Um das primeiras histórias é lembrada por Hugo Lorensatti. Ele conta que, em determinado espetáculo, o personagem que ele interpretava saía do meio da plateia, falando que conhecia toda aquela história.
– Tive algumas situações constrangedoras com esse personagem. Uma vez me levaram para fora, achando que eu estava me intrometendo na peça – recorda.
A presidente do Miseri já começa a rir ao lembrar do sufoco que passou justo na estreia do espetáculo La Vita Zè Una Vaca. Tudo por causa de uma colher de pau, a mescola em dialeto. O utensílio doméstico deveria ser usado para mexer uma polenta. Em cena, Clerí não encontrou a colher de jeito nenhum e teve que improvisar um texto enquanto procurava.
– Saí do palco procurando e não tinha jeito de encontrar. Passei a mão em uma vassoura que estava por lá e a quebrei na perna mesmo. Meti no joelho. Aí fiz o pau da polenta e pude voltar para a cena. O mais legal foi que ninguém percebeu que aquilo não fazia parte do texto – diverte-se.
– Certa vez íamos até uma cidade próxima a Lajeado apresentar o espetáculo Quatrilio. Tinha uma pessoa conosco que disse que conhecia tudo por lá, foi o nosso guia. Só que fomos parar em Anta Gorda. Viajamos do meio-dia às 19h para chegar – comenta Paraboni.
Fora de Caxias, geralmente os contratos de apresentações do Miseri previam o pagamento de alguma refeição à equipe. Mas nem sempre esses momentos eram tão agradáveis.
– Fomos jantar, e o arroz com galinha que estavam oferecendo tinha queimado. Tentaram corrigir e ficou ainda pior. Lembro de todo mundo fazendo ânsia – gargalha Lorensatti,
Nadir Tonus recorda de outro ainda mais surreal.
– Teve um restaurante em que as aranhas se balançavam nas teias, havia muita mosca e, no banheiro, tinha que entrar de ré, para não ver a sujeira. O churrasqueiro, então, tinha sangue até na ponta da orelha. Alguns não quiseram comer, mas a carne estava boa – lembra.

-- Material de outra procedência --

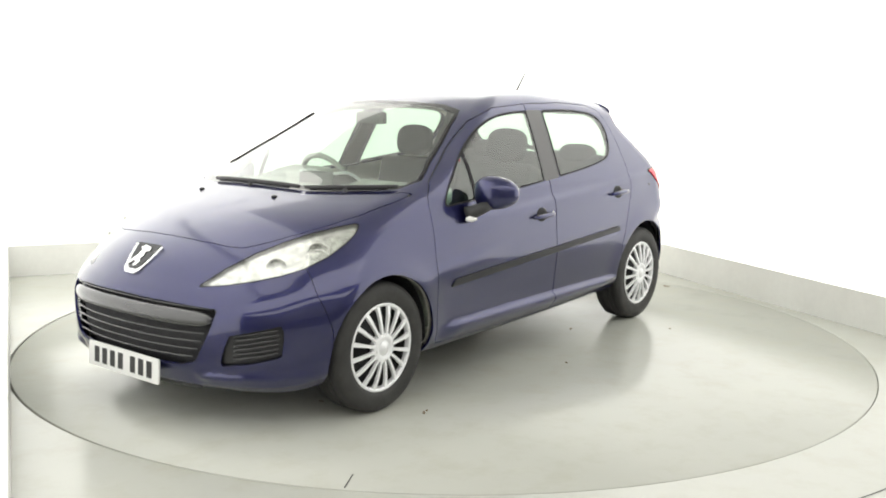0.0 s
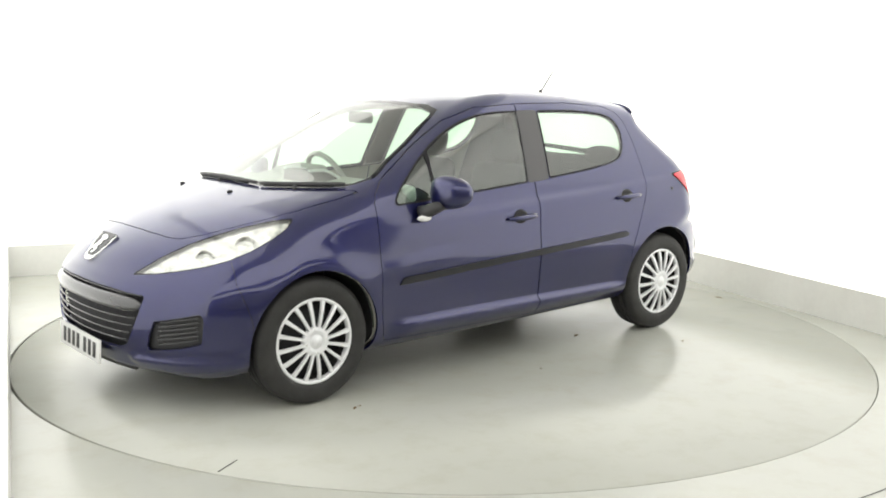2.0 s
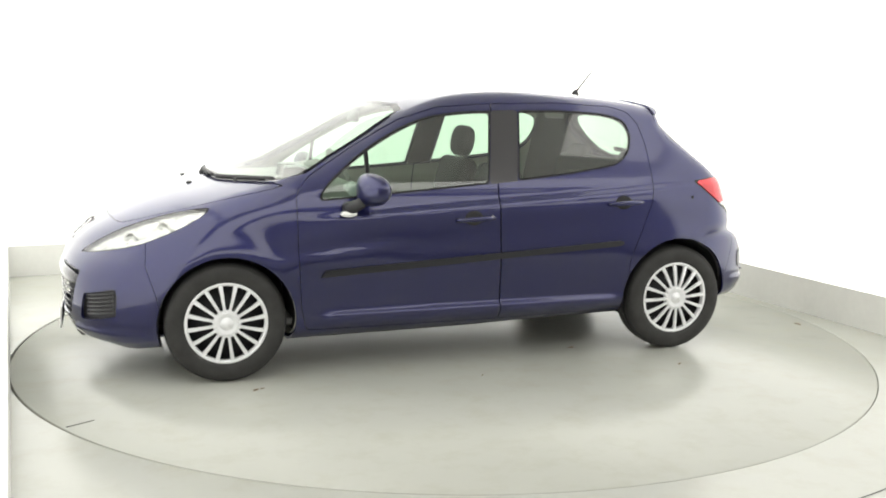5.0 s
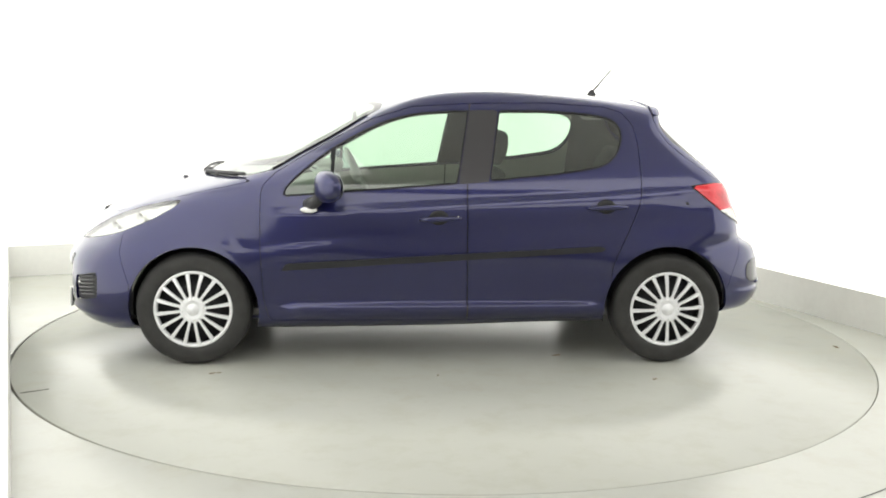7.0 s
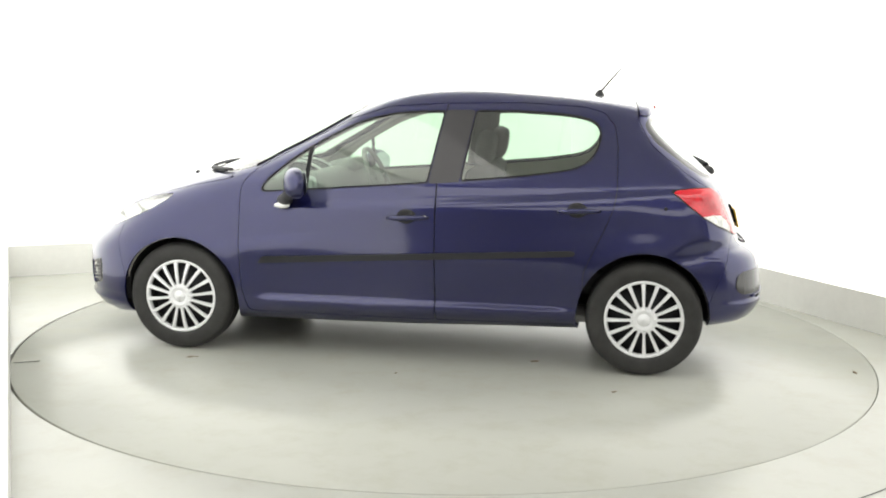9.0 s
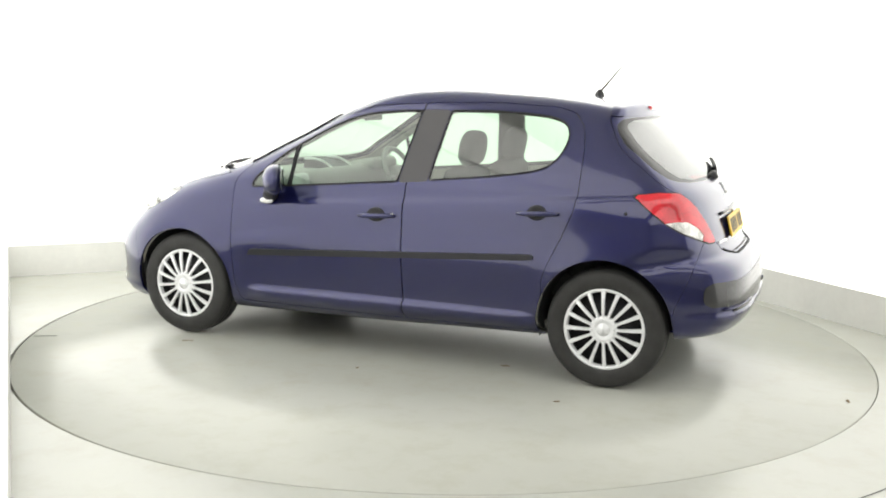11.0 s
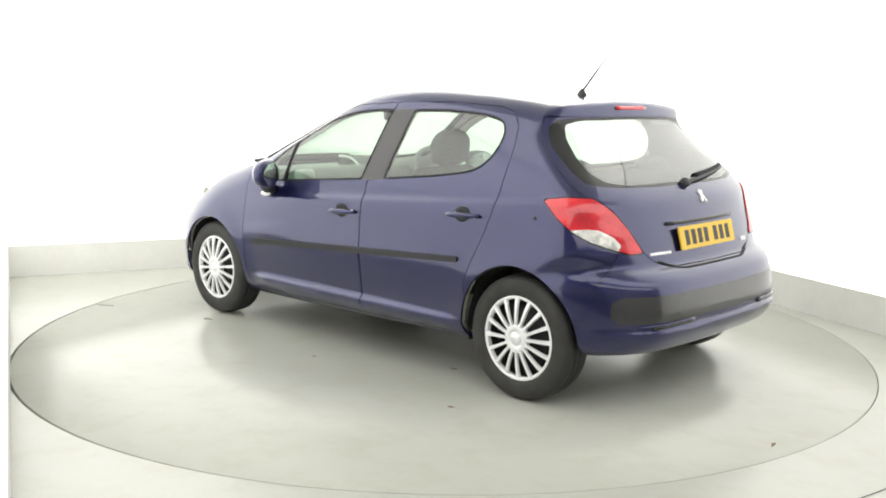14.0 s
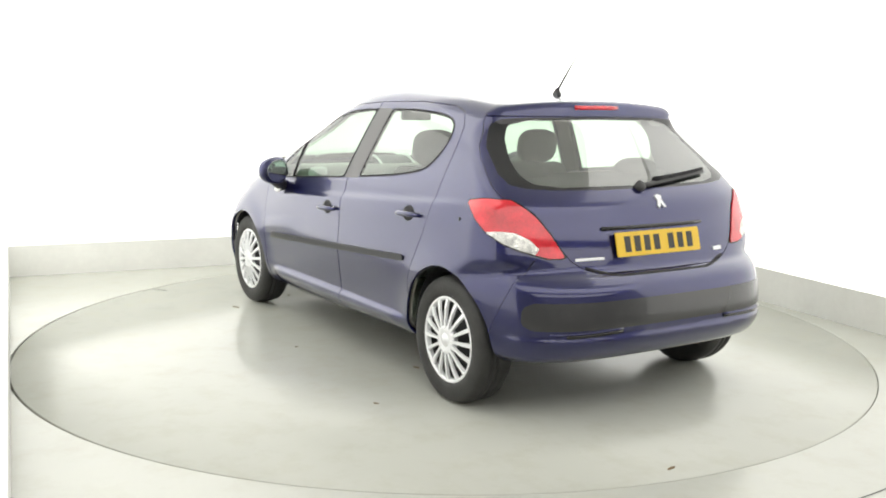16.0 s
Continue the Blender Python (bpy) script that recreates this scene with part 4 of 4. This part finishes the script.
for y in (0.125, -0.125):
    part("console_trim", tube([(x, y, z + 0.004) for x, z in curve_points(SWEEP, 4)], 0.008, 8), SILVER, dash, "silver edge of the centre console")
ringpts = [Vector((0, 0.185 * math.cos(2 * math.pi * k / 36), 0.185 * math.sin(2 * math.pi * k / 36))) for k in range(37)]
wheel_rim = tube(ringpts, 0.016, 10)
steer_m = Matrix.Translation((0.42, -0.36, 0.915)) @ Matrix.Rotation(radians(26), 4, "Y")
bmesh.ops.transform(wheel_rim, matrix=steer_m, verts=wheel_rim.verts)
sw = car_part("steering_wheel", wheel_rim, TRIM_GREY, "dark steering wheel")
hubm = box(0.015, 0, 0, 0.05, 0.15, 0.13, bevel=0.02)
bmesh.ops.transform(hubm, matrix=steer_m, verts=hubm.verts)
part("steering_hub", hubm, TRIM_GREY, sw)
for a in (0, 180, 270):
    sp = tube([(0.005, 0.06 * math.cos(math.radians(a)), 0.06 * math.sin(math.radians(a))), (0, 0.18 * math.cos(math.radians(a)), 0.18 * math.sin(math.radians(a)))], 0.013, 8)
    bmesh.ops.transform(sp, matrix=steer_m, verts=sp.verts)
    part("steering_spoke", sp, TRIM_GREY, sw)
soft("inside_mirror", 0.44, 0, 1.305, 0.025, 0.22, 0.065, 0, BLACK, "black inside mirror", 0.012)
soft("cabin_floor", -0.2, 0, 0.26, 2.4, 1.36, 0.04, 0, TRIM_GREY, "dark cabin floor", 0.01)
soft("bulkhead", 1.12, 0, 0.58, 0.04, 1.30, 0.66, 0, GAP, "black bulkhead", 0.01)
soft("tunnel", 0.2, 0, 0.42, 1.1, 0.20, 0.26, 0, TRIM_GREY, "grey centre console", 0.04)


# ---- what moves ----
TURN = [(0, 232.2), (0.5, 230.25), (1.0, 226.95), (1.5, 223.5), (2.5, 216.5), (3.5, 209.4), (5.25, 196.95), (7, 184.5), (8, 177.7), (9, 170.95), (10.75, 158.95), (12.5, 146.9), (13.5, 140.0), (14.5, 133.05), (16, 122.45)]


def motions():
    rows = [(t, pose(0, 0, 0, 0, 0, a)) for t, a in TURN]
    walk(car, rows)
    walk(turntable, rows)


motions()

Encontrar pessoas que mantêm fluente o dialeto vêneto no cotidiano tem sido uma tarefa cada vez mais difícil. Essa é uma constatação de todos os integrantes.
– Estamos tentando manter, mas sabemos que vai ter fim – lamenta Clerí.
Para a professora da UCS e pesquisadora em Linguística e Cultura Regional Vitalina Maria Frosi, a língua dialetal vem se perdendo há décadas, essa não é uma constatação recente.
– O dialeto sempre foi um sistema que serviu para a comunicação nas comunidades rurais. Ele deveria ter sido cultivado nas famílias, mas na década de 1930 (época da Segunda Guerra Mundial) as pessoas foram proibidas de falar o dialeto.
Conforme a pesquisadora, a partir da década de 1970 o dialeto começou realmente a se extinguir e passou também a ser estigmatizado. Ela lembra ainda que as comemorações do centenário da imigração italiana até despertaram um sentimento de italianidade, mas não o suficiente para reverter a tendência.
– O retorno às origens não tem força suficiente para recuperar o que foi perdido. No campo da arte, parece que há esta tentativa maior de se preservar. Mas perdeu-se um patrimônio, não adianta forçar a fala dialetal num centro urbano, até porque em Caxias hoje somente 30 % da população descende de italianos – avalia a professora.
O jornalista Tales Armiliato desenvolveu sua dissertação de mestrado justamente abordando a preservação da identidade linguística regional, denominada de talian (o que seria uma língua brasileira com características do norte da Itália). Ele analisou a boa audiência do programa apresentado em dialeto pelos integrantes do Miseri, há mais de 25 anos, na rádio São Francisco.
– Esses ouvintes relembram de um tempo que não volta mais. As histórias abordadas falam do meio rural, onde a maioria dos ouvintes já não está mais – comenta o jornalista.
Armiliato concluiu que o programa ativa a memória dos ouvintes e estimula a aplicação da língua em família. Poderia se dizer que o mesmo papel é executado pelo teatro do Miseri. Apesar de não conseguir reverter o que já foi perdido, a permanência do grupo como incentivador do dialeto é positiva. E, se depender de Maneco, o Miseri nunca deixará de fazer teatro em talian:
– Acho que se enveredarmos para outra linha de teatro, o grupo acaba. Não podemos abandonar o dialeto, ele sempre regeu o grupo.